**Dataset extract:**
##############################

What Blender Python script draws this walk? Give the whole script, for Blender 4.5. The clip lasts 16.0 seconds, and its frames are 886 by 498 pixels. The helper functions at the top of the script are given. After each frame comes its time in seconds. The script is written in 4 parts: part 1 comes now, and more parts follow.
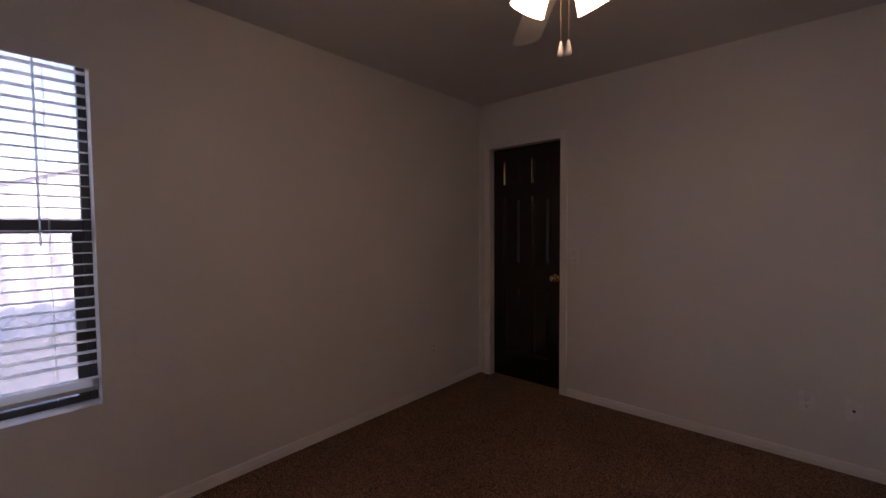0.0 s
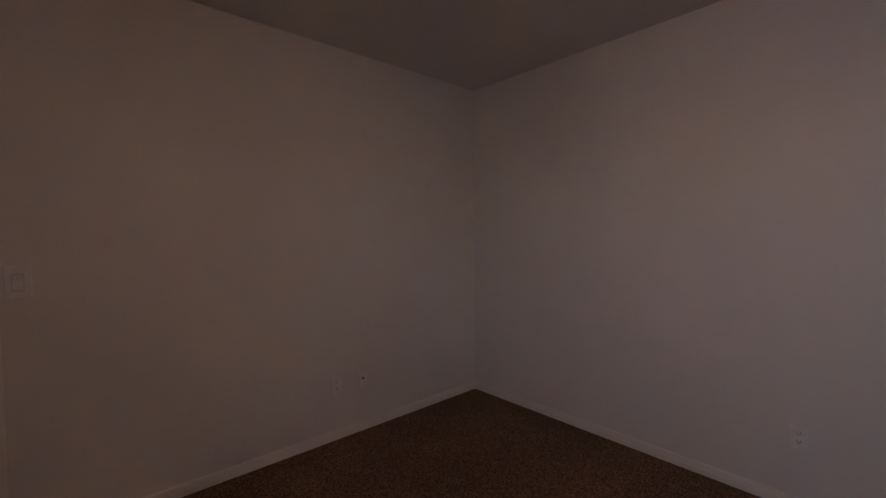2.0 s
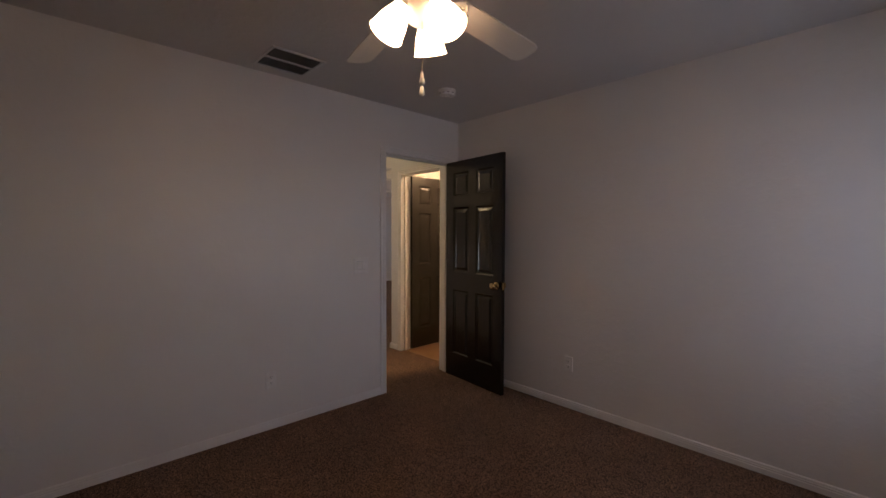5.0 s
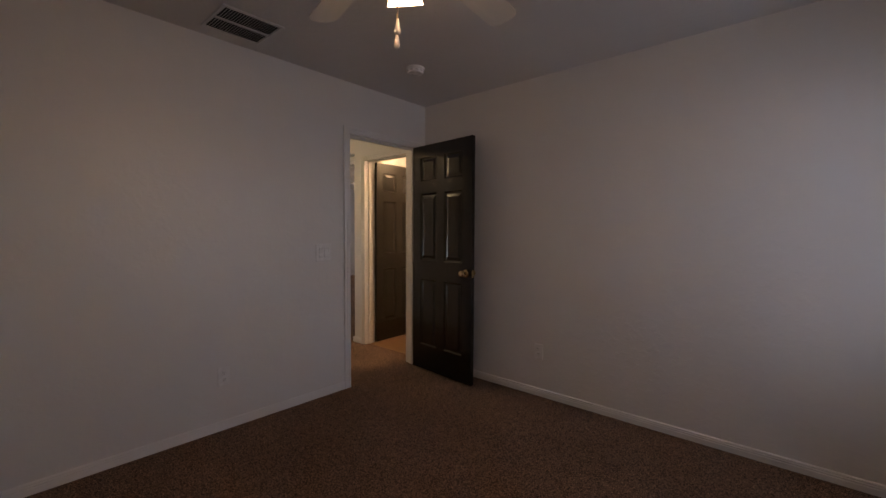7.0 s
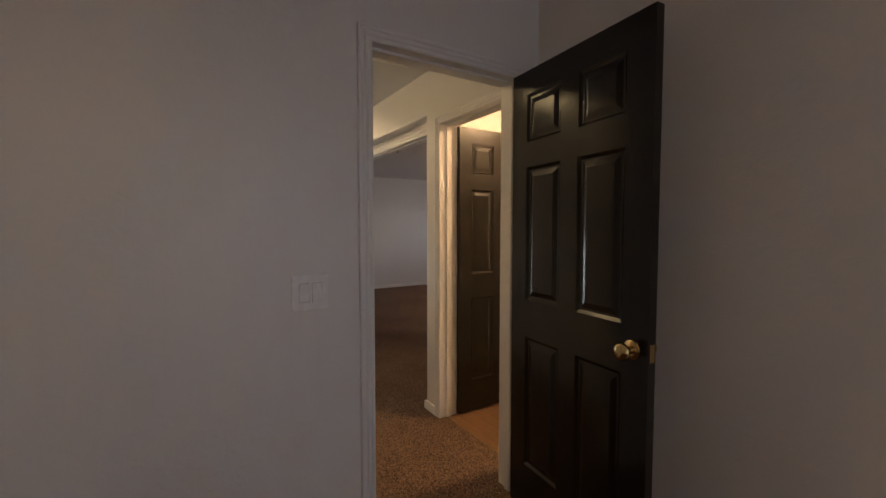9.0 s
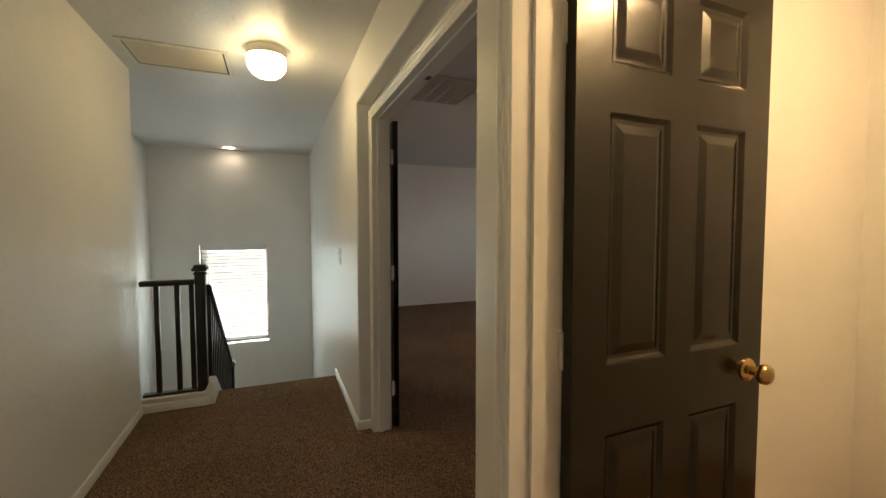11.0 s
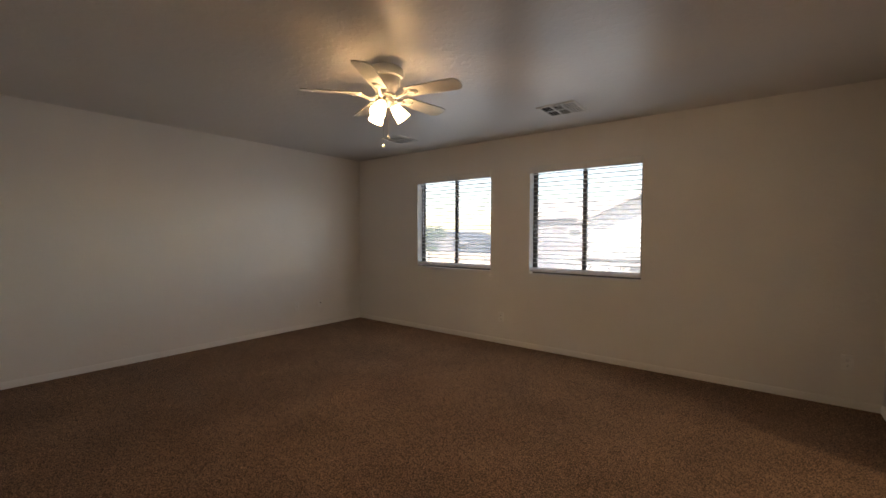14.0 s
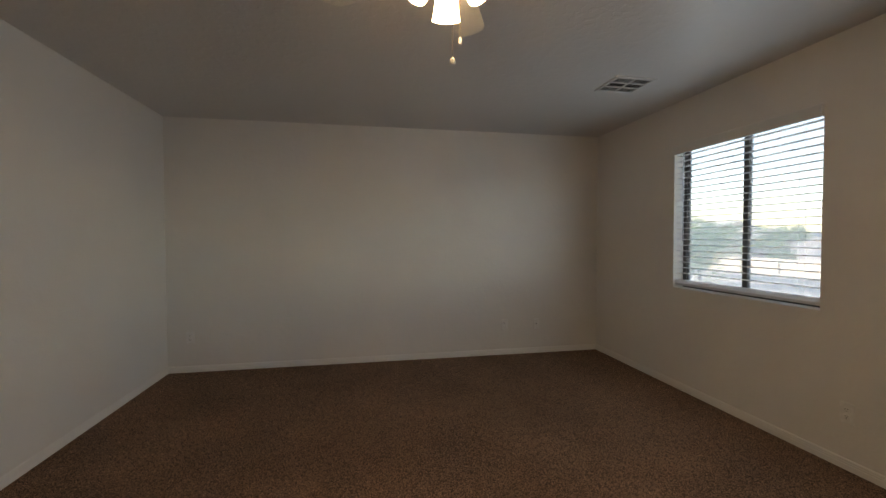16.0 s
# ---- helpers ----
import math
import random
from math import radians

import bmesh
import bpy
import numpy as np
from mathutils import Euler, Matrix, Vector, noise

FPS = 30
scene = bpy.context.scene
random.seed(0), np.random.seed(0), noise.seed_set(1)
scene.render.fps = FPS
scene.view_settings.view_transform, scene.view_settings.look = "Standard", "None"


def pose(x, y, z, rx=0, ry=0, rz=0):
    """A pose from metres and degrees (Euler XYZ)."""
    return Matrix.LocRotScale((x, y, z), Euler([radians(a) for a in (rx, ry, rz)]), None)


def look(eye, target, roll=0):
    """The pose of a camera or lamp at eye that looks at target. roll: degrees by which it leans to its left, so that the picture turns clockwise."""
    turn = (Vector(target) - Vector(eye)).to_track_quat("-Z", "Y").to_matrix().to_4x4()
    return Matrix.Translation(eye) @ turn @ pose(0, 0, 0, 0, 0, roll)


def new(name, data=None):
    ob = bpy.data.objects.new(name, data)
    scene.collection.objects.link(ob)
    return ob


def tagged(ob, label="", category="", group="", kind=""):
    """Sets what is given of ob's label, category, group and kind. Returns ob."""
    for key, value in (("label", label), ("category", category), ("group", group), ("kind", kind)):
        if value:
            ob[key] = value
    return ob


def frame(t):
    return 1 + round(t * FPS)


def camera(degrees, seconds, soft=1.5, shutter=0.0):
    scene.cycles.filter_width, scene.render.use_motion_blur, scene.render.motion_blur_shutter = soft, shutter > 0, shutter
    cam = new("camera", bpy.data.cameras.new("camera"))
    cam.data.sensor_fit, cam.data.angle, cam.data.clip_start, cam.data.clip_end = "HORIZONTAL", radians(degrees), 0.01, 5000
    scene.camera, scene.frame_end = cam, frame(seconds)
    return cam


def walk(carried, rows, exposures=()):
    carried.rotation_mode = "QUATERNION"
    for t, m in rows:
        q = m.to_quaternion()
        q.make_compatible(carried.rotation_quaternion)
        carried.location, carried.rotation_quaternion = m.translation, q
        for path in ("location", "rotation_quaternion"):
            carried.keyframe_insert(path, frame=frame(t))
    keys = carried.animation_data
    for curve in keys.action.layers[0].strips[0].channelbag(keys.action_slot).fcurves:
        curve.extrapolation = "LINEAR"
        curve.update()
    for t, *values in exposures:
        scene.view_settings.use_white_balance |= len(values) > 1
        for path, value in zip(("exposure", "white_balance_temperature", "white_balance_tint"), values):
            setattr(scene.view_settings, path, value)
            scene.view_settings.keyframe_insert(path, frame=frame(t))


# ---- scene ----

##############################

**What the task asks:**
In your copy, leave out the pictures and reproduce the material above exactly.

**Result of the exercise:**
What Blender Python script draws this walk? Give the whole script, for Blender 4.5. The clip lasts 16.0 seconds, and its frames are 886 by 498 pixels. The helper functions at the top of the script are given. After each frame comes its time in seconds. The script is written in 4 parts: part 1 comes now, and more parts follow.
0.0 s
2.0 s
5.0 s
7.0 s
9.0 s
11.0 s
14.0 s
16.0 s
# ---- helpers ----
import math
import random
from math import radians

import bmesh
import bpy
import numpy as np
from mathutils import Euler, Matrix, Vector, noise

FPS = 30
scene = bpy.context.scene
random.seed(0), np.random.seed(0), noise.seed_set(1)
scene.render.fps = FPS
scene.view_settings.view_transform, scene.view_settings.look = "Standard", "None"


def pose(x, y, z, rx=0, ry=0, rz=0):
    """A pose from metres and degrees (Euler XYZ)."""
    return Matrix.LocRotScale((x, y, z), Euler([radians(a) for a in (rx, ry, rz)]), None)


def look(eye, target, roll=0):
    """The pose of a camera or lamp at eye that looks at target. roll: degrees by which it leans to its left, so that the picture turns clockwise."""
    turn = (Vector(target) - Vector(eye)).to_track_quat("-Z", "Y").to_matrix().to_4x4()
    return Matrix.Translation(eye) @ turn @ pose(0, 0, 0, 0, 0, roll)


def new(name, data=None):
    ob = bpy.data.objects.new(name, data)
    scene.collection.objects.link(ob)
    return ob


def tagged(ob, label="", category="", group="", kind=""):
    """Sets what is given of ob's label, category, group and kind. Returns ob."""
    for key, value in (("label", label), ("category", category), ("group", group), ("kind", kind)):
        if value:
            ob[key] = value
    return ob


def frame(t):
    return 1 + round(t * FPS)


def camera(degrees, seconds, soft=1.5, shutter=0.0):
    scene.cycles.filter_width, scene.render.use_motion_blur, scene.render.motion_blur_shutter = soft, shutter > 0, shutter
    cam = new("camera", bpy.data.cameras.new("camera"))
    cam.data.sensor_fit, cam.data.angle, cam.data.clip_start, cam.data.clip_end = "HORIZONTAL", radians(degrees), 0.01, 5000
    scene.camera, scene.frame_end = cam, frame(seconds)
    return cam


def walk(carried, rows, exposures=()):
    carried.rotation_mode = "QUATERNION"
    for t, m in rows:
        q = m.to_quaternion()
        q.make_compatible(carried.rotation_quaternion)
        carried.location, carried.rotation_quaternion = m.translation, q
        for path in ("location", "rotation_quaternion"):
            carried.keyframe_insert(path, frame=frame(t))
    keys = carried.animation_data
    for curve in keys.action.layers[0].strips[0].channelbag(keys.action_slot).fcurves:
        curve.extrapolation = "LINEAR"
        curve.update()
    for t, *values in exposures:
        scene.view_settings.use_white_balance |= len(values) > 1
        for path, value in zip(("exposure", "white_balance_temperature", "white_balance_tint"), values):
            setattr(scene.view_settings, path, value)
            scene.view_settings.keyframe_insert(path, frame=frame(t))


# ---- scene ----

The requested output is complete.